_SOURCE MATERIAL:_
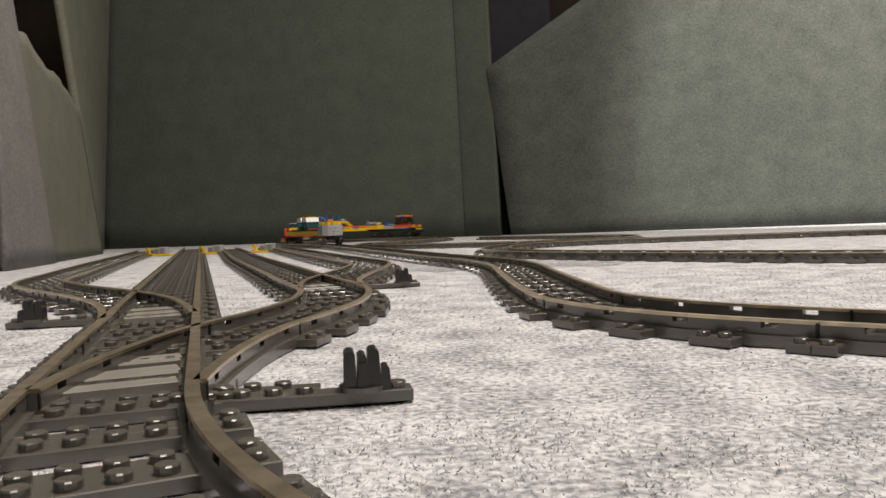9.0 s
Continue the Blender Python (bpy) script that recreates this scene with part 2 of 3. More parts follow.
def carpet():
    bm = bmesh.new()
    bmesh.ops.create_grid(bm, x_segments=140, y_segments=140, size=0.5, matrix=Matrix.Translation((0.1, 0.65, 0)))
    for v in bm.verts:
        v.co.z = 0.0004 * noise.noise(v.co * 60) + 0.0004 * noise.noise(v.co * 170)
        edge = max(abs(v.co.x - 0.1), abs(v.co.y - 0.65))
        if edge > 0.49:
            v.co.z = 0
    ring = [(-0.4, 0.15), (0.6, 0.15), (0.6, 1.15), (-0.4, 1.15)]
    far = [(-1.6, -1.2), (2.4, -1.2), (2.4, 3.3), (-1.6, 3.3)]
    a = [bm.verts.new((x, y, 0)) for x, y in ring]
    b = [bm.verts.new((x, y, 0)) for x, y in far]
    for i in range(4):
        bm.faces.new((a[i], a[(i + 1) % 4], b[(i + 1) % 4], b[i])[::-1])
    skirt = [bm.verts.new((x, y, -0.74)) for x, y in far]
    for i in range(4):
        bm.faces.new((b[i], b[(i + 1) % 4], skirt[(i + 1) % 4], skirt[i]))
    bmesh.ops.recalc_face_normals(bm, faces=bm.faces)
    ob = part("ground", bm, M_CARPET, None)
    tagged(ob, "short-pile mottled light grey carpet under the tracks", "carpet", kind="structure")


carpet()


def fibres():
    """Loose pile standing out of the carpet near the front curve."""
    rng = np.random.default_rng(4)
    spots = []
    for n, ex, ey, near, far, spread in ((260000, 0.0, -0.02, 0.075, 2.2, 0.75), (110000, 0.06, 0.80, 0.10, 1.3, 0.62)):
        r = 1 / rng.uniform(1 / far, 1 / near, n) ** 0.8 * 0.9
        a = rng.uniform(-spread, spread, n)
        spots.append(np.stack([ex + r * np.sin(a), ey + r * np.cos(a), r], 1))
    p = np.concatenate(spots)
    p = p[(p[:, 1] < 2.9) & (p[:, 1] > 0.03) & (np.abs(p[:, 0]) < 1.2)]
    n = len(p)
    x, y = p[:, 0], p[:, 1]
    h, w = rng.uniform(0.0003, 0.0009, n), rng.uniform(0.00022, 0.00060, n)
    near = np.clip(p[:, 2] / 0.45, 0.55, 1.6)
    h, w = h * np.where(p[:, 2] < 0.36, 1.45, 1.0) * near ** 0.5, w * near
    lean, yaw = rng.normal(0, 1, (2, n)) * np.where(p[:, 2] < 0.36, 0.0008, 0.0012), rng.uniform(0, 2 * math.pi, n)
    base = np.stack([x, y, np.full(n, -0.0002)], 1)
    side = np.stack([np.cos(yaw) * w, np.sin(yaw) * w, np.zeros(n)], 1)
    tip = base + np.stack([lean[0], lean[1], h], 1)
    verts = np.stack([base - side, base + side, tip], 1).reshape(-1, 3)
    me = bpy.data.meshes.new("carpet_pile")
    me.from_pydata(verts.tolist(), [], np.arange(3 * n).reshape(-1, 3).tolist())
    me.materials.append(M_FIBRE)
    tagged(new("carpet_pile", me), "fine loose grey fibres standing out of the carpet", "carpet pile", kind="stuff")


fibres()


def panel(name, label, quad, thick, material, parent=None, ragged=0.0):
    """A felt panel: quad is foot a, foot b, top b, top a; its thickness goes away from the place."""
    bm = bmesh.new()
    a, b, c, d = (Vector(q) for q in quad)
    n = (b - a).cross(d - a).normalized() * thick
    nu, nv = 24, 16
    grid = [[None] * (nv + 1) for _ in range(nu + 1)]
    back = [[None] * (nv + 1) for _ in range(nu + 1)]
    for i in range(nu + 1):
        for j in range(nv + 1):
            u, v = i / nu, j / nv
            p = (a * (1 - u) + b * u) * (1 - v) + (d * (1 - u) + c * u) * v
            p.z += ragged * v * (noise.noise(Vector((u * 9, 0.3, 0))) + 0.6 * noise.noise(Vector((u * 31, 1.7, 0))))
            w = 0.006 * noise.noise(p * 2.2) * math.sin(math.pi * u)
            grid[i][j] = bm.verts.new(p + n.normalized() * w)
            back[i][j] = bm.verts.new(p + n.normalized() * w + n)
    for i in range(nu):
        for j in range(nv):
            bm.faces.new((grid[i][j], grid[i + 1][j], grid[i + 1][j + 1], grid[i][j + 1]))
            bm.faces.new((back[i][j + 1], back[i + 1][j + 1], back[i + 1][j], back[i][j]))
    for i in range(nu):
        for j in (0, nv):
            bm.faces.new((grid[i][j], back[i][j], back[i + 1][j], grid[i + 1][j]))
    for j in range(nv):
        for i in (0, nu):
            bm.faces.new((grid[i][j], grid[i][j + 1], back[i][j + 1], back[i][j]))
    bmesh.ops.recalc_face_normals(bm, faces=bm.faces)
    ob = part(name, bm, material, parent)
    for f in ob.data.polygons:
        f.use_smooth = True
    return tagged(ob, label, "wall panel", kind="structure")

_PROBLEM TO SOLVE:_
Retype the whole listing exactly and leave the pictures out.

_RESPONSE TO THIS EXERCISE:_
9.0 s
Continue the Blender Python (bpy) script that recreates this scene with part 2 of 3. More parts follow.
def carpet():
    bm = bmesh.new()
    bmesh.ops.create_grid(bm, x_segments=140, y_segments=140, size=0.5, matrix=Matrix.Translation((0.1, 0.65, 0)))
    for v in bm.verts:
        v.co.z = 0.0004 * noise.noise(v.co * 60) + 0.0004 * noise.noise(v.co * 170)
        edge = max(abs(v.co.x - 0.1), abs(v.co.y - 0.65))
        if edge > 0.49:
            v.co.z = 0
    ring = [(-0.4, 0.15), (0.6, 0.15), (0.6, 1.15), (-0.4, 1.15)]
    far = [(-1.6, -1.2), (2.4, -1.2), (2.4, 3.3), (-1.6, 3.3)]
    a = [bm.verts.new((x, y, 0)) for x, y in ring]
    b = [bm.verts.new((x, y, 0)) for x, y in far]
    for i in range(4):
        bm.faces.new((a[i], a[(i + 1) % 4], b[(i + 1) % 4], b[i])[::-1])
    skirt = [bm.verts.new((x, y, -0.74)) for x, y in far]
    for i in range(4):
        bm.faces.new((b[i], b[(i + 1) % 4], skirt[(i + 1) % 4], skirt[i]))
    bmesh.ops.recalc_face_normals(bm, faces=bm.faces)
    ob = part("ground", bm, M_CARPET, None)
    tagged(ob, "short-pile mottled light grey carpet under the tracks", "carpet", kind="structure")


carpet()


def fibres():
    """Loose pile standing out of the carpet near the front curve."""
    rng = np.random.default_rng(4)
    spots = []
    for n, ex, ey, near, far, spread in ((260000, 0.0, -0.02, 0.075, 2.2, 0.75), (110000, 0.06, 0.80, 0.10, 1.3, 0.62)):
        r = 1 / rng.uniform(1 / far, 1 / near, n) ** 0.8 * 0.9
        a = rng.uniform(-spread, spread, n)
        spots.append(np.stack([ex + r * np.sin(a), ey + r * np.cos(a), r], 1))
    p = np.concatenate(spots)
    p = p[(p[:, 1] < 2.9) & (p[:, 1] > 0.03) & (np.abs(p[:, 0]) < 1.2)]
    n = len(p)
    x, y = p[:, 0], p[:, 1]
    h, w = rng.uniform(0.0003, 0.0009, n), rng.uniform(0.00022, 0.00060, n)
    near = np.clip(p[:, 2] / 0.45, 0.55, 1.6)
    h, w = h * np.where(p[:, 2] < 0.36, 1.45, 1.0) * near ** 0.5, w * near
    lean, yaw = rng.normal(0, 1, (2, n)) * np.where(p[:, 2] < 0.36, 0.0008, 0.0012), rng.uniform(0, 2 * math.pi, n)
    base = np.stack([x, y, np.full(n, -0.0002)], 1)
    side = np.stack([np.cos(yaw) * w, np.sin(yaw) * w, np.zeros(n)], 1)
    tip = base + np.stack([lean[0], lean[1], h], 1)
    verts = np.stack([base - side, base + side, tip], 1).reshape(-1, 3)
    me = bpy.data.meshes.new("carpet_pile")
    me.from_pydata(verts.tolist(), [], np.arange(3 * n).reshape(-1, 3).tolist())
    me.materials.append(M_FIBRE)
    tagged(new("carpet_pile", me), "fine loose grey fibres standing out of the carpet", "carpet pile", kind="stuff")


fibres()


def panel(name, label, quad, thick, material, parent=None, ragged=0.0):
    """A felt panel: quad is foot a, foot b, top b, top a; its thickness goes away from the place."""
    bm = bmesh.new()
    a, b, c, d = (Vector(q) for q in quad)
    n = (b - a).cross(d - a).normalized() * thick
    nu, nv = 24, 16
    grid = [[None] * (nv + 1) for _ in range(nu + 1)]
    back = [[None] * (nv + 1) for _ in range(nu + 1)]
    for i in range(nu + 1):
        for j in range(nv + 1):
            u, v = i / nu, j / nv
            p = (a * (1 - u) + b * u) * (1 - v) + (d * (1 - u) + c * u) * v
            p.z += ragged * v * (noise.noise(Vector((u * 9, 0.3, 0))) + 0.6 * noise.noise(Vector((u * 31, 1.7, 0))))
            w = 0.006 * noise.noise(p * 2.2) * math.sin(math.pi * u)
            grid[i][j] = bm.verts.new(p + n.normalized() * w)
            back[i][j] = bm.verts.new(p + n.normalized() * w + n)
    for i in range(nu):
        for j in range(nv):
            bm.faces.new((grid[i][j], grid[i + 1][j], grid[i + 1][j + 1], grid[i][j + 1]))
            bm.faces.new((back[i][j + 1], back[i + 1][j + 1], back[i + 1][j], back[i][j]))
    for i in range(nu):
        for j in (0, nv):
            bm.faces.new((grid[i][j], back[i][j], back[i + 1][j], grid[i + 1][j]))
    for j in range(nv):
        for i in (0, nu):
            bm.faces.new((grid[i][j], grid[i][j + 1], back[i][j + 1], back[i][j]))
    bmesh.ops.recalc_face_normals(bm, faces=bm.faces)
    ob = part(name, bm, material, parent)
    for f in ob.data.polygons:
        f.use_smooth = True
    return tagged(ob, label, "wall panel", kind="structure")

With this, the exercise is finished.